¿Hablas tarantula?

The IMDb allows users to tag movies for content, which results in handy but utterly untrustworthy information. Handy, because I merely have to type in “giant spider” to get a list of movies, but untrustworthy because some of the listed movies have only normally sized spiders, some have spider-like creature, and many movies are listed under different tags like “large spider” instead. But at least it provides a set of candidates from which to start.

One of the movies that popped up from such a search was “Las Tarantulas”, about which the IMDb only had that it was a Spanish-language film from 1973 and a cast list, which included a chimpanzee. I figured that it was unlikely to contain any giant spiders, but I’m always up for a tarantula swarm. Amazon actually had a listing for a cheap DVD print so I placed my order and waited.

When the DVD of “Las Tarantulas” came in, I noticed that the packaging was entirely in Spanish. This wasn’t completely a surprise, but I strained my high-school Spanish comprehension to find any mention of an English dub or subtitles. No such luck. The packaging had very little information, although the tarantulas in the artwork were somewhat reassuring. As was the chimp. Can’t go wrong with a chimp!1

The packaging for my copy of “Viy” (a Russian movie based on the story by Gogol) had been similarly mum in regards to language support. With some half-remembered college Russian and a lot of blind luck, I had managed to find a setting for English subtitles. (I have no good answer for why I didn’t simply try the “subtitles” button on my remote.) It was possible that “Las Tarantulas” might have unadvertised subtitles. If I didn’t actually check, I could believe that I hadn’t bought a movie I couldn’t actually understand.

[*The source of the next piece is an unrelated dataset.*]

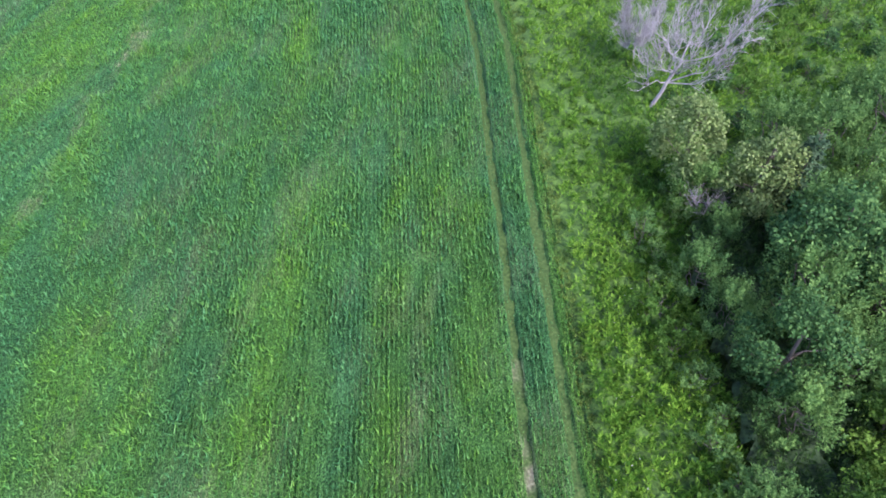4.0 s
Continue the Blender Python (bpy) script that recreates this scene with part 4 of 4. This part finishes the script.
    # the wood east of the tracks
    for _ in range(2600):
        y = g.uniform(3, 51)
        x = np.interp(y, TREE_LINE_Y, TREE_LINE_X) + 1.2 + g.uniform(0, 1) ** 1.2 * 19
        if x > 21 or not clear(x, y, 2.2 if y < 24 else 1.9) or any(math.hypot(x - a, y - b) < 1.7 for a, b in shade):
            continue
        taken.append((x, y))
        pick = g.random()
        depth = x - np.interp(y, TREE_LINE_Y, TREE_LINE_X)
        if y < 24:
            kind = "aspen" if pick < 0.8 else "willow" if pick < 0.95 else "fir"
        else:
            kind = "willow" if pick < 0.84 else "aspen" if pick < 0.95 else "maple"
        plant(kind, x, y, g.uniform(0.78, 1.05) * (0.72 if depth < 3 else 1.0))
    # shrubs along its edge
    for y in np.arange(4, 51, 1.15):
        x = np.interp(y, TREE_LINE_Y, TREE_LINE_X) + g.uniform(-0.4, 0.9)
        plant("shrub", x, y + g.uniform(-0.4, 0.4), g.uniform(0.6, 1.15))
    # trees north of the corner
    for _ in range(1100):
        x = g.uniform(-58, 16)
        deep = g.uniform(0, 1) ** 1.2 * 20
        y = np.interp(x, [p[0] for p in OPEN_N], [p[1] for p in OPEN_N]) + 1.5 + deep
        if x < -46 and y < 86 + 0.4 * (-46 - x):
            continue
        if not clear(x, y, 2.3 if deep < 8 else 3.0):
            continue
        taken.append((x, y))
        pick = g.random()
        plant("oak" if pick < 0.5 else "aspen" if pick < 0.62 else "fir" if pick < 0.92 else "willow", x, y, g.uniform(0.75, 1.0))
    # the copse at the south-west corner
    for x, y, kind, s in ((-58.2, -60.6, "oak", 1.0), (-59.6, -62.4, "oak", 1.05), (-61.2, -60.2, "oak", 1.0), (-63.4, -60.6, "oak", 1.0), (-56.4, -63.0, "oak", 0.9), (-56.8, -65.6, "oak", 0.95), (-56.2, -69.2, "willow", 0.9), (-57.4, -72.0, "oak", 0.8), (-56.2, -73.6, "maple", 0.7), (-56.2, -76.4, "oak", 0.9), (-58.8, -82.2, "yellow", 1.1), (-60.6, -88.8, "maple", 1.1), (-62.0, -92.0, "yellow", 1.1), (-59.0, -76.0, "maple", 1.0), (-60.0, -68.0, "oak", 1.0)):
        plant(kind, x, y, s)
        taken.append((x, y))
    for y in np.arange(-60.2, -97, -1.9):
        x = float(field_edge(np.array([y]))[0]) - 2.0 + g.uniform(-0.3, 0.3)
        plant(("yellow" if g.random() < 0.6 else "maple") if y < -77 else "oak" if g.random() < 0.4 else "maple" if g.random() < 0.4 else "willow", x, y + g.uniform(-0.3, 0.3), g.uniform(0.62, 0.82))
        taken.append((x, y))
    for _ in range(500):
        x, y = g.uniform(-69, -57.5), g.uniform(-97, -59)
        if y > -58.5 - 1.2 * max(0.0, -61 - x) or not clear(x, y, 2.6):
            continue
        taken.append((x, y))
        plant("oak" if g.random() < 0.3 and y > -76 else "willow" if g.random() < 0.5 else "yellow" if y < -78 else "maple", x, y, g.uniform(0.85, 1.1))
    for y in np.arange(-96, -58, 1.2):
        plant("shrub", float(field_edge(np.array([y]))[0]) - 1.0 + g.uniform(-0.3, 0.3), y + g.uniform(-0.4, 0.4), g.uniform(0.4, 0.7))
    # bushes dotted over the weedy corner
    for x, y, s in ((-4.5, 63, 0.6), (-1.5, 60.5, 0.8), (0.5, 66, 0.9), (3, 62, 0.9), (2.2, 57.5, 0.9), (-2, 70, 0.7), (-13, 79.5, 0.5), (-6.5, 66, 0.5), (4.5, 69, 1.0), (0, 75, 0.9), (5, 76, 1.0), (-17.5, 83.5, 0.9), (-14.5, 83, 0.9), (-0.6, 55.6, 0.9), (0.6, 53.6, 1.0), (1.5, 59.5, 0.8), (3.6, 65, 1.0), (-3.6, 67.5, 0.6), (-1.2, 72.5, 0.9), (2.4, 72, 1.0), (-3.6, 75.4, 0.8), (3.4, 79, 1.0), (-6, 69.2, 0.5)):
        plant("shrub", x, y, s)
    for _ in range(400):
        x, y = g.uniform(-5, 12), g.uniform(52, 84)
        if y < 66 - 2.2 * (x + 3.5) or not clear(x, y, 2.0):
            continue
        taken.append((x, y))
        plant("thorn" if g.random() < 0.6 else "shrub", x, y, g.uniform(0.5, 1.0))
    # dead wood
    put(bare_tree(rng, "dead_tree", "leafless dead tree with pale grey branches standing in weeds", 6.8, 3.0, DEADWOOD, 10, 18, (1.0, 0.5), 0.017), -2.45, 55.3, 0)
    put(bare_tree(rng, "dead_tree", "leafless dead tree with fine grey-purple twigs standing in weeds", 4.0, 1.4, DEADWOOD, 9, 16, (-0.1, 0.2), 0.012), -3.55, 58.9, 70)
    put(bare_tree(rng, "dead_bush", "grey leafless bush tangled among shrubs", 3.2, 1.8, DEADWOOD, 6, 12), -36.9, 87.8)
    put(bare_tree(rng, "dead_bush", "grey leafless bush tangled among shrubs", 1.9, 1.0, DEADWOOD, 4, 6, (0, 0), 0.014), 0.5, 48.3)
    put(bare_tree(rng, "dead_bush", "grey leafless bush tangled among shrubs", 2.8, 1.5, DEADWOOD, 5, 9), -36.6, 85.4)
    put(bare_tree(rng, "dead_bush", "grey leafless bush tangled among shrubs", 3.0, 1.3, DEADWOOD, 5, 8), -54.8, -77.8)
    put(bare_tree(rng, "dead_bush", "grey leafless bush tangled among shrubs", 3.2, 1.5, DEADWOOD, 5, 8), -56.4, -82.2)
    put(bare_tree(rng, "dead_bush", "grey leafless bush tangled among shrubs", 1.5, 0.6, DEADWOOD, 3, 4), 6.2, 20.0)
    for x, y in ((11.2, 27.0), (11.0, 14.6)):
        put(bare_tree(rng, "dead_aspen", "bare pale aspen stem among leafy trees", 7.0, 0.8, PALE_BARK, 3, 1, (0.5, -0.6), 0.006), x, y, float(g.uniform(0, 360)))


forest()


# ---- white lime heap, rubble and stones by the track ----
def heap(name, label, category, mat, line, height, seed, base=0.2):
    """A low ragged heap round a bent line of (x, y, radius)."""
    rng = np.random.default_rng(seed)
    xs, ys = [p[0] for p in line], [p[1] for p in line]
    gx, gy = np.arange(min(xs) - 2.2, max(xs) + 2.2, 0.1), np.arange(min(ys) - 2.2, max(ys) + 2.2, 0.1)
    X, Y = np.meshgrid(gx, gy)
    d = np.full(X.shape, -9.0)
    for x, y, r in line:
        d = np.maximum(d, 1 - np.hypot(X - x, Y - y) / r)
    d = d * 0.8 + 1.0 * (fbm(X / 0.6, Y / 0.6, seed) - 0.5) + 0.4 * (vnoise(X / 0.22, Y / 0.22, seed + 5) - 0.5)
    z = ground(X.ravel(), Y.ravel()).reshape(X.shape) + base + height * smooth(d / 0.9) + 0.10 * (vnoise(X / 0.3, Y / 0.3, seed + 7) - 0.5)
    on = d > 0.0
    z = np.where(on, z, z - 0.5)
    idx = np.arange(X.size).reshape(X.shape)
    cell = on[:-1, :-1] | on[1:, :-1] | on[:-1, 1:] | on[1:, 1:]
    f = np.stack([idx[:-1, :-1][cell], idx[:-1, 1:][cell], idx[1:, 1:][cell], idx[1:, :-1][cell]], 1)
    used, inv = np.unique(f, return_inverse=True)
    co = np.stack([X.ravel(), Y.ravel(), z.ravel()], 1)[used]
    tagged(new(name, raw_mesh(name, co, inv.reshape(f.shape).astype(np.int32), mat)), label, category)


heap("lime_mound", "bright white mound of spread lime on the grass", "mound", LIME, [(x, y, 0.86 * r) for x, y, r in [(-53.4, 79.4, 1.15), (-52.2, 80.0, 1.0), (-51.0, 80.7, 1.15), (-50.2, 81.2, 0.95), (-49.3, 80.2, 0.85), (-48.4, 79.4, 0.75), (-47.4, 78.4, 0.75), (-54.6, 80.1, 0.5), (-56.4, 80.3, 0.45)]], 0.35, 301)
heap("rubble_mound", "low mound of reddish brown rubble", "mound", BRICKY, [(-51.1, 79.3, 0.6), (-50.4, 79.2, 0.5)], 0.2, 303)
heap("gravel_patch", "pale trodden gravel beside the track", "gravel", GRAVEL, [(-48.6, 76.8, 0.5), (-48.0, 77.0, 0.45)], 0.04, 305, 0.03)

When I explained this to my brother, he was dismissive of my reluctance. It was just a horror movie; how complex could it be? “Exposition, exposition, screaming,” he predicted. Put that way, it did seem pretty straightforward. I could figure out enough context from visual cues and settle in for the inevitable carnage.

I put in the movie.

Within five minutes I was hopelessly confused. People came on-screen, gesticulated wildly, wrestled animals, and left. After about an hour, two guys were tied to ground so a couple of tarantulas could crawl on them. Then, more running about. Throughout all of this, the chimpanzee jumped around excitedly.

I honestly think I’m better off not knowing what anyone said. If I understood the dialog, it might make sense — and that wouldn’t be fun at all!


1. You’ve probably gone horribly wrong if there’s a chimp in your movie.